The documentary follows the lives of five American women active in the fields of sociology, media, and communication research in the 1940s and after. They are representative figures in a generation of mostly-unsung women who collectively made important contributions to the social scientific understanding of media, audiences, propaganda, social influence, voting behavior, and celebrity at a time when those phenomena were relatively little understood. From growing up in the Depression to graduating from college while the nation was mobilized for World War II, these women were presented with opportunities and constraints in crafting careers in male-dominated occupations. They tell their stories in this rich and sensitive documentary directed and produced by award-winning filmmaker Naomi McCormack. In the process, they narrate a kind of history-from-the-margins about a founding moment in media research, and address topics of continuing concern to students, researchers, and citizens today.

Thelma Ehrlich Anderson, Joan Doris Goldhamer, Gladys Engel Lang, Thelma Herman McCormack, and Yole Granata Sills were among dozens if not scores of women who had an important hand in establishing media and communications research as fields of inquiry in the 1930s and 1940s. These women have generally dropped from view, in histories that emphasize the more famous men they worked with or for, including Robert Park, Ernest Burgess, Paul Lazarsfeld, Robert K. Merton, and C. Wright Mills. This larger group of women ranged from those who earned doctorates and wrote important books or articles; through research associates given independent research tasks and sometimes garnering second authorship, to interviewers, coders, stenotypists, and secretaries (see Women in Media Research).

Anderson, Goldhamer, Lang, McCormack, and Sills take us to a different era of mass media, social science, and gender. They tell personal stories about influential institutions like Columbia University's Bureau for Applied Social Research, the Voice of America, and the Social Science review Council as well as anecdotes about the development of research methods like the focused interview.

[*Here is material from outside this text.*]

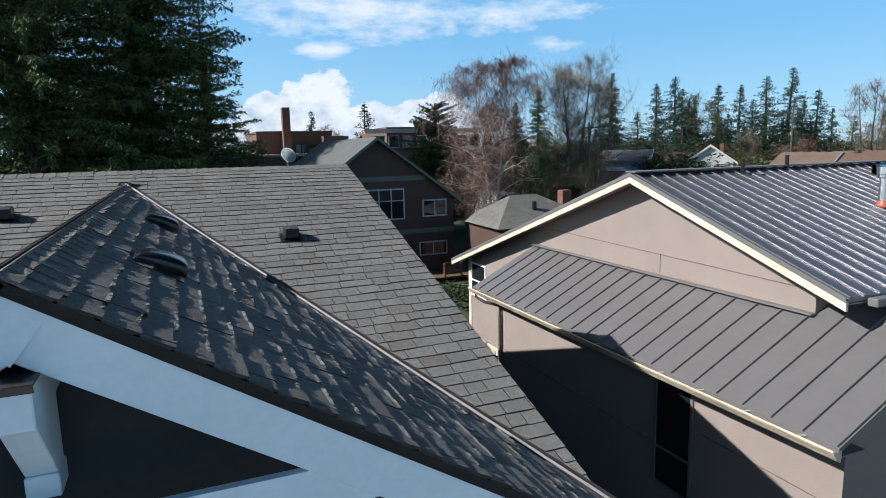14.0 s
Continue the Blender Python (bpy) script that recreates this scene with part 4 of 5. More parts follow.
def leader_tree(name, label, at, h, seed, bark, twig, width, stems=1, low=0.2, rise=0.9, weep=0.0, per=42, sub=7, twigs=9, tlen=0.9, tw=0.016, r0=0.011, peak=0.45):
    """A leafless tree: stems to the top, limbs all along them, twigs on the limbs, an oval outline."""
    rng = random.Random(seed)
    bm = B()
    verts, faces = [], []

    def twig_at(s, ln):
        d = Vector((rng.gauss(0, 1), rng.gauss(0, 1), rng.gauss(0.35, 0.6) - weep * 1.6)).normalized()
        w = Vector((rng.gauss(0, 1), rng.gauss(0, 1), 0.01)).normalized() * tw
        mid = s + d * ln * 0.5
        tip = mid + (d + Vector((0, 0, -weep * 1.2))).normalized() * ln * 0.5
        o = len(verts)
        verts.extend([s - w, s + w, mid + w * 0.7, mid - w * 0.7, tip])
        faces.extend([(o, o + 1, o + 2, o + 3), (o + 3, o + 2, o + 4)])
        for _ in range(2):
            b0 = s.lerp(mid, rng.random()) if rng.random() < 0.4 else mid.lerp(tip, rng.random())
            b1 = b0 + Vector((rng.gauss(0, 0.35), rng.gauss(0, 0.35), rng.gauss(0.15, 0.3) - weep * 0.8)) * ln * 0.6
            o = len(verts)
            verts.extend([b0 - w * 0.6, b0 + w * 0.6, b1])
            faces.append((o, o + 1, o + 2))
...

More generally, they give us a sense of what it was like to come of age as college-educated women among what has been called "the greatest generation."

The film will appeal to students, scholars, and others with interests in the history of media and communication  studies, the history of sociology, women's studies, and American life in the middle of the twentieth century.
This website picks up where the film left off, further exploring the lives of these five women, uncovering the stories of more women in the field, and exploring some of the methods and key studies in early communication research. The information on the website focuses on the development of communication as a field of study and early media research in the United States from 1930s-1960s.